The short answer is a whole lot. There are 18 pages of text incorporating roughly 100 questions that prosecutors are asked to consider.
But more important than the individual questions, in my mind, is the focus. The guidelines highlight three “fundamental questions,” and the first one asks, “Is the corporation’s compliance program well designed?” The answer, according to the DOJ, depends on how well the company understands and scrutinizes its “risk profile.” The guidelines make clear that corporate compliance programs must be risk-focused endeavors, tailored based on risk assessments that look at everything from operations, industry sector, and market pressures to business partners, foreign government involvement, and third-party payments.
This is music to my ears. I have been arguing for a risk-based approach to compliance for years.
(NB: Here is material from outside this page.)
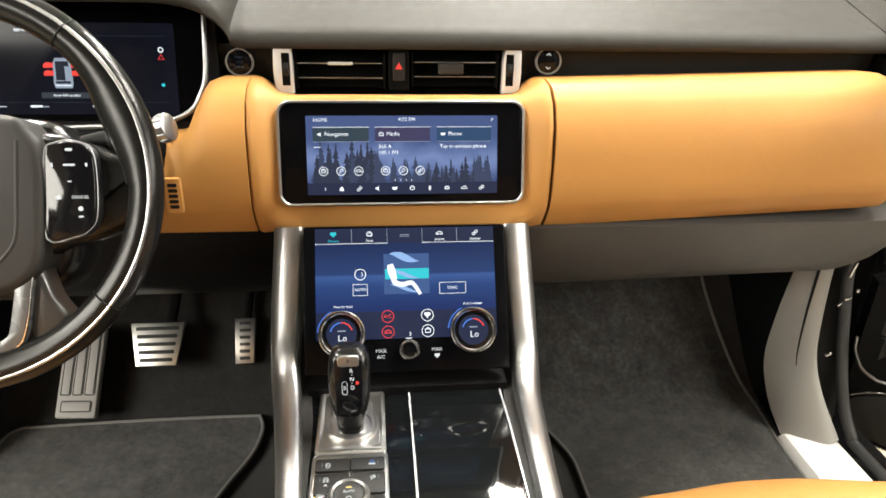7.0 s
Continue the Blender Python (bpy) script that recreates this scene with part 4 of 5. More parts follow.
put("airbag_cover", prism(hub, 0.062, 0.010, -0.045), "hub_grain", wheel, "black grained airbag cover", at=WH)
K = 0.00058


def wp(px, py):
    return (px - 327) * K, (451 - py) * K


def wpath(pts, z):
    return [(*wp(a, b), z) for a, b in pts]


put("badge_recess", prism(rrect(0.098, 0.018, 0.002, 2), 0.0006, 0, 0.0168), "black", wheel, at=WH @ T(-0.001, -0.0015))
put("badge", prism(rrect(0.091, 0.0115, 0.001, 1), 0.004, 0.0008, 0.0165), "alu", wheel, "satin metal badge bar", at=WH @ T(-0.001, -0.0015))
put("badge_print", prism(rrect(0.064, 0.0042, 0.0005, 1), 0.0004, 0, 0.0206), "brushed", wheel, at=WH @ T(0.006, -0.0012))
put("cover_ridge", tube(spline(wpath([(214, 385), (216, 470), (219, 540), (238, 570), (268, 594), (300, 600), (330, 601), (362, 600), (392, 594), (420, 570), (436, 540), (440, 470), (443, 385)], 0.0150), 4), 0.0030, 8), "hub_grain", wheel, at=WH)
for outline in ([(8, 420), (60, 408), (96, 396), (124, 376), (200, 372), (215, 470), (205, 575), (150, 560), (95, 545), (40, 520), (10, 505)],
                [(646, 418), (606, 410), (568, 400), (540, 386), (455, 372), (440, 470), (450, 575), (500, 560), (560, 545), (612, 520), (645, 505)]):
    q = [wp(a, b) for a, b in outline]
    if sum(a[0] * b[1] - b[0] * a[1] for a, b in zip(q, q[1:] + q[:1])) < 0:
        q = q[::-1]
    q = [(p.x, p.y) for p in spline([(x, y, 0) for x, y in q] + [(q[0][0], q[0][1], 0)], 4)[:-1]]
    put("side_spoke", prism(q, 0.030, 0.010, -0.030), "wheel_leather", wheel, "black leather side spoke", at=WH)
for outline in ([(97, 402), (108, 385), (130, 377), (158, 380), (174, 396), (176, 470), (174, 536), (140, 535), (116, 522), (97, 492)],
                [(483, 402), (497, 390), (522, 386), (547, 395), (559, 420), (560, 505), (546, 533), (520, 543), (482, 545), (481, 470)]):
    q = [wp(a, b) for a, b in outline]
    if sum(a[0] * b[1] - b[0] * a[1] for a, b in zip(q, q[1:] + q[:1])) < 0:
        q = q[::-1]
    q = [(p.x, p.y) for p in spline([(x, y, 0) for x, y in q] + [(q[0][0], q[0][1], 0)], 4)[:-1]]
    pod = put("switch_pod", prism(q, 0.016, 0.002, -0.002), "gloss", wheel, "gloss black switch pod", at=WH)
    sub("pod_edge", ring_plate(inset(q, -0.0016), 0.0013, 0.013, -0.001), "ear_metal", pod, "thin chrome edge", at=WH)
    lft = outline[0][0] < 300
    cx = 134 if lft else 521
    if lft:
        sub("thumb_pad", annulus(0.0165, 0.0012, 0.002, 0.014), "plastic", pod, at=WH @ T(*wp(cx, 420)))
        marks = [(128, 420, 14, 3), (104, 420, 3, 10), (150, 432, 5, 5), (152, 412, 5, 5), (150, 468, 8, 10), (112, 486, 9, 9), (148, 513, 14, 9)]
    else:
        marks = [(521, 400, 16, 6), (521, 425, 26, 5), (494, 425, 4, 9), (548, 425, 5, 9), (521, 452, 9, 3), (503, 478, 12, 10), (537, 497, 11, 11), (537, 510, 11, 4)]
    for mx, my, mw, mh in marks:
        sub("switch_mark", prism(rrect(mw * K * 0.72, mh * K * 0.72, min(mw, mh) * K * 0.3, 2), 0.0006, 0, 0.0138), "icon", pod, at=WH @ T(*wp(mx, my)))
    if not lft:
        sub("lettering", words("CANCEL", 0.0042), "icon", pod, at=WH @ T(*wp(537, 478), 0.0140))
outer = spline([(*wp(a, b), 0) for a, b in ((224, 606), (216, 650), (210, 690), (220, 716), (250, 731), (330, 737), (402, 733), (428, 722), (442, 695), (456, 606))], 4)
inner = spline([(*wp(a, b), 0) for a, b in ((245, 612), (240, 655), (237, 692), (246, 709), (275, 716), (330, 719), (385, 716), (408, 708), (416, 690), (428, 612))], 4)
u_shape = [(q.x, q.y) for q in outer] + [(q.x, q.y) for q in inner[::-1]]
put("lower_spoke", prism(u_shape, 0.010, 0.0014, 0.002), "silver_paint", wheel, "satin silver lower spoke", at=WH)
put("spoke_edge", tube([(q.x, q.y, 0.0112) for q in outer], 0.0011, 6), "chrome", wheel, "thin bright edge", at=WH)
for q in ([(158, 676), (182, 640), (196, 596), (236, 590), (226, 690), (216, 734), (190, 722)], [(506, 676), (480, 640), (466, 596), (440, 590), (440, 690), (450, 734), (478, 722)]):
    o = [wp(a, b) for a, b in q]
    if sum(a[0] * b[1] - b[0] * a[1] for a, b in zip(o, o[1:] + o[:1])) < 0:
        o = o[::-1]
    put("spoke_back", prism(o, 0.026, 0.007, -0.022), "spoke_satin", wheel, "satin dark spoke flank", at=WH)
for a in (52, 128, 218, 322):
    put("rim_joint", tube([((0.1815 + 0.0164 * math.cos(b)) * math.cos(radians(a)), (0.1815 + 0.0164 * math.cos(b)) * math.sin(radians(a)), -0.004 + 0.0164 * math.sin(b)) for b in [2 * math.pi * i / 16 for i in range(16)]], 0.0008, 5, True), "black", wheel, at=RIM)
put("column_shroud", loft([[(-0.4385 + x * sc, y, 0.735 + dz + z * sc) for x, z in rrect(0.17, 0.13, 0.04)] for y, sc, dz in ((0.86, 0.8, 0.0), (0.90, 0.95, -0.005), (0.95, 1.0, -0.015), (0.99, 1.0, -0.02))]), "black", wheel, "dark steering column shroud")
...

Instead of following a criminalized approach, which is reactive and tends to simply add compliance training according to the scandal of the day (training that focuses on legal rules employees don’t necessarily need to know), compliance programs should be more about conduct risk. What risky conduct are a company’s employees likely to engage in based on their position, role, skill, and interaction and influence over others? An effective compliance function does the work to determine these risks and then designs interventions to lessen them.
Those in heavily regulated industries such as finance and healthcare have been steadily moving toward this approach, but there is much work to be done, especially in other industries. For example, ABInBev recently remade its compliance program, centralizing it to be more responsive to global risk. In line with the DOJ’s new guidelines, the company began with a risk assessment, identifying its most problematic areas—including anti-corruption, anti-competition, and third-party risk—and tailored its program to them. The result was a streamlined code of conduct and new mobile app that gave employees direct access to compliance officers on these issues in a “just in time” model.
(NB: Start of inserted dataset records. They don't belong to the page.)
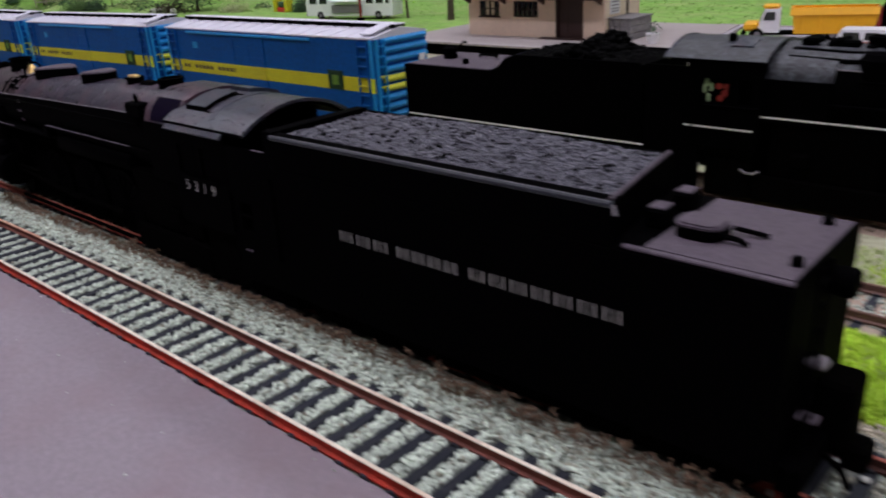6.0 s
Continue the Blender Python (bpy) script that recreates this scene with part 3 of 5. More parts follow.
def locomotive(m, label, number, white_edge, cab_lines):
    """Front towards -x; origin on the track's centre line at sleeper height."""
    L = thing("steam_locomotive", m, label, "locomotive", "black steam locomotives")
    # boiler and smokebox, lying along x
    bz = 39.5
    b = Shape().lathe([(0.2, -193), (12.2, -193), (12.6, -188), (13.1, -150), (13.6, -125), (14.2, -92), (14.2, -70), (0.2, -70)], (0, 0, bz), "x", 48)
    boiler = part("boiler", b, M_SCRATCH if white_edge else M_BOILER, L, "dusty weathered black boiler barrel")

    def barrel(x):
        return float(np.interp(x, [-234, -193, -188, -150, -125, -92, -70], [12.1, 12.2, 12.6, 13.1, 13.6, 14.2, 14.2]))

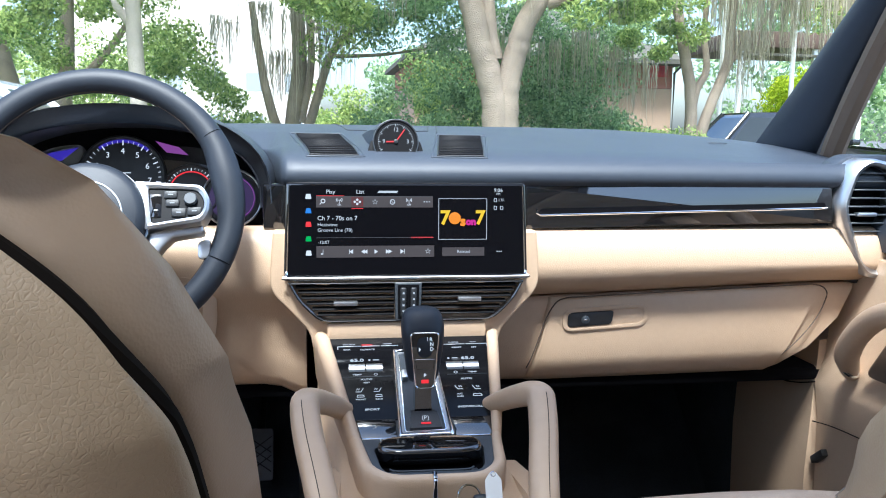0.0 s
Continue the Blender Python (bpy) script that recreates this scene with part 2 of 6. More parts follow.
GREY = material("grey_plastic", (0.040, 0.047, 0.055), 0.42, vary=0.25, scale=15, bump=0.2, bump_scale=900)
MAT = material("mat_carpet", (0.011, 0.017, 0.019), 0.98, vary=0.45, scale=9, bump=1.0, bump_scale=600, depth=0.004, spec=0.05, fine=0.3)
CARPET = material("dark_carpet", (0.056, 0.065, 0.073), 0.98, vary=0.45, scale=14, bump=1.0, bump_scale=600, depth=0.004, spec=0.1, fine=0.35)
RUBBER = material("black_rubber", (0.014, 0.016, 0.018), 0.8, vary=0.2, scale=25, bump=0.4, bump_scale=500)
CHROME = material("chrome", (0.75, 0.76, 0.78), 0.1, 1.0, vary=0.05, rvary=0.04)
SATIN = material("satin_aluminium", (0.56, 0.57, 0.59), 0.36, 1.0, vary=0.06, scale=30)
GUN = material("dark_chrome", (0.36, 0.36, 0.37), 0.34, 1.0, vary=0.08)
SEAM = material("seam_shadow", (0.085, 0.06, 0.042), 0.9, vary=0.1)
THREAD = material("light_thread", (0.62, 0.52, 0.40), 0.8, vary=0.1)
RED = material("red_plastic", (0.55, 0.02, 0.02), 0.4)
WHITE = material("white_tag", (0.8, 0.8, 0.78), 0.6, vary=0.04)
HEADLINER = material("headliner_cloth", (0.45, 0.42, 0.37), 0.95, vary=0.06, scale=30, bump=0.4)
SLAT = material("vent_black", (0.008, 0.008, 0.009), 0.55, vary=0.1, spec=0.2)
GAP = material("dark_gap", (0.012, 0.009, 0.007), 0.9, vary=0.1, spec=0.1)
PEDAL = material("pedal_metal", (0.13, 0.13, 0.135), 0.5, 0.3, vary=0.2, scale=30)
SCREEN_GLASS = material("screen_glass", (0.003, 0.003, 0.004), 0.12, vary=0.05, spec=0.12, rvary=0.02)
GLASS = clear_glass("window_glass")
PRIVACY = clear_glass("privacy_glass", (0.15, 0.16, 0.16))
# tint sets how much daylight the added roof panel lets in
ROOFGLASS = clear_glass("tinted_roof_glass", (0.36, 0.36, 0.36))
GLOW_W = glow("lit_white", (0.9, 0.92, 0.95), 0.9)
GLOW_R = glow("lit_red", (1.0, 0.03, 0.04), 1.0)
GLOW_Y = glow("lit_yellow", (1.0, 0.62, 0.02), 1.0)
GLOW_O = glow("lit_orange", (1.0, 0.30, 0.015), 1.0)
GLOW_M = glow("lit_magenta", (0.8, 0.02, 0.35), 0.8)
GLOW_G = glow("lit_green", (0.02, 0.6, 0.1), 0.8)
GLOW_B = glow("lit_blue", (0.05, 0.3, 0.9), 0.8)
GLOW_V = glow("lit_violet", (0.07, 0.04, 0.60), 0.55)
GLOW_DP = glow("dim_purple", (0.09, 0.05, 0.16), 0.5)
GLOW_P = glow("lit_purple", (0.45, 0.10, 0.50), 0.5)
GLOW_K = glow("lit_grey", (0.10, 0.10, 0.11), 1.0)
GLOW_D = glow("dim_white", (0.5, 0.52, 0.55), 1.3)
KNURL = material("knurled_grey", (0.085, 0.093, 0.102), 0.42, vary=0.15, scale=30)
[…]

But even more innovative was ABInBev’s new analytics platform that integrated data from finance, compliance, and human resources to better understand and identify risky transactions. Essentially, the company created its own risk score for transactions that takes into account multiple risk attributes, such as how urgent is a payment request or if it is to a state-affiliated entity. Transactions with higher risk scores receive more scrutiny. Dozens of data systems from as many countries are integrated into one “cross-functional” compliance program, able to spot patterns and identify violations. This approach is not only more accurate in ferreting out wrongdoing, but it is cost effective too. As the Financial Times reported, “The potential savings are obvious: not only would the company not have to pay teams of forensic accountants or investigators, but it would be able to improve its compliance practices and thus protect itself from fraud, and the financial and reputational damage that would ensue.”
ABInBev’s story shows the promise of a risk-based compliance model, but it also highlights a way the DOJ’s new guidelines—and companies following them—can go even farther.
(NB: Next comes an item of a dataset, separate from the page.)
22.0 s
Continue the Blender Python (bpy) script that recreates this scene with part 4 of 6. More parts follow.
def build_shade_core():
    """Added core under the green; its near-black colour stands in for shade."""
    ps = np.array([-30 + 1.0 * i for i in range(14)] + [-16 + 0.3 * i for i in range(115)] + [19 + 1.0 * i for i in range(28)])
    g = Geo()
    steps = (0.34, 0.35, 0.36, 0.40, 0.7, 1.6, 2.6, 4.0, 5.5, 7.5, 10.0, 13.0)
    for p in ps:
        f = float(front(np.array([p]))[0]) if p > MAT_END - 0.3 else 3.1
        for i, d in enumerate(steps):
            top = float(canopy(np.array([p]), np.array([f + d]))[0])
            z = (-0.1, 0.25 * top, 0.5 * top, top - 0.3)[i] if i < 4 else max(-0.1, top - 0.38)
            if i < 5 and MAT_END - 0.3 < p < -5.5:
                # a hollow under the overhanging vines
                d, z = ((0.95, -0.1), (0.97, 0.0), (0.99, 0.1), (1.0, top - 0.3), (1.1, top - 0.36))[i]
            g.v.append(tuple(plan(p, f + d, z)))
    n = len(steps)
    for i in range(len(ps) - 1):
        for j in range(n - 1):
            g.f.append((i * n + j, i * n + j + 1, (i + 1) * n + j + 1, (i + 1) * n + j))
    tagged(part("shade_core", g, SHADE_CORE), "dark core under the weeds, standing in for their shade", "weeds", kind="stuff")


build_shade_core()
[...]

Nowhere in the description of a well-designed compliance program is there mention of behavioral ethics risk. While I didn’t come up with that term, I may invoke it the most. Behavioral ethics risk is compliance risk created by the unethical decision making of employees. And, to me, it’s the crux of corporate wrongdoing and the necessary focus of truly effective compliance programs.
To explain, corporate compliance turns on individual employee behavior. If directors, managers, and lower level employees act in a law-abiding and ethical manner, the company will likely avoid legal liability and significant disruption of its business practices. This means that companies’ intent on creating proactive compliance programs must develop the “skill [of] predicting human behavior.”
But here’s the difficulty: behavior is predicated on individual decision making, in this instance ethical decision making. So for companies to do compliance right, they have to understand how ethical decision making works and how to intervene to foster it.
Even for a company like ABInBev, this is a challenge. As I’ve described elsewhere, ethical decision making is a slippery concept. While we all are capable of making thoughtful ethical decisions, even under difficult circumstances, often this isn’t easy to do. Whenever we are under cognitive load, pressured by time, or otherwise fatigued, we can succumb to the automaticity of self-interest and make an unethical decision. This is more likely when we’re psychologically close to others acting unethically, such as a co-worker cutting a corner or ignoring a clear rule. Once we take a step down that path, it’s difficult to reverse course; human beings are incredibly adept at rationalizing their wrongdoing so they can continue it. And bad conduct in an organization can easily spread, creating a culture that reinforces unethical decision making and creates systemic behavioral risk.
In order to intervene before it gets this far, a company must merge data science, behavioral insights, and legal and regulatory acumen, all focused on helping employees make more ethical decisions. I’ve argued this can be done and provided the behavioral and corporate governance theory necessary to do it. Companies can take steps to foster ethical decision making throughout the life cycle of their employees, creating positive cultures in the process.
But you don’t have to take my word for it. A number of companies are using behavioral science to reimagine the workplace, and some have turned their attention to compliance. One of the best examples is a company called Starling Trust. They use data analytics and machine learning to identify groups of influence within a company and then build corresponding models of trust relationships. The company, which has already worked with at least one large bank, can predict when trust is eroding in an organization, which often correlates with other behavioral risk-based events that can lead to corporate wrongdoing. Starling is now beginning to develop “nudging” technology to prospectively intervene with employees who pose the most behavioral risk to their organizations.
This concept—using technologically-delivered behavioral science to address ethical decision making—is on the forefront of compliance initiatives and offers real promise in addressing the persistent misconduct seen in corporate America. That’s the type of guidance prosecutors and companies alike should be trained on.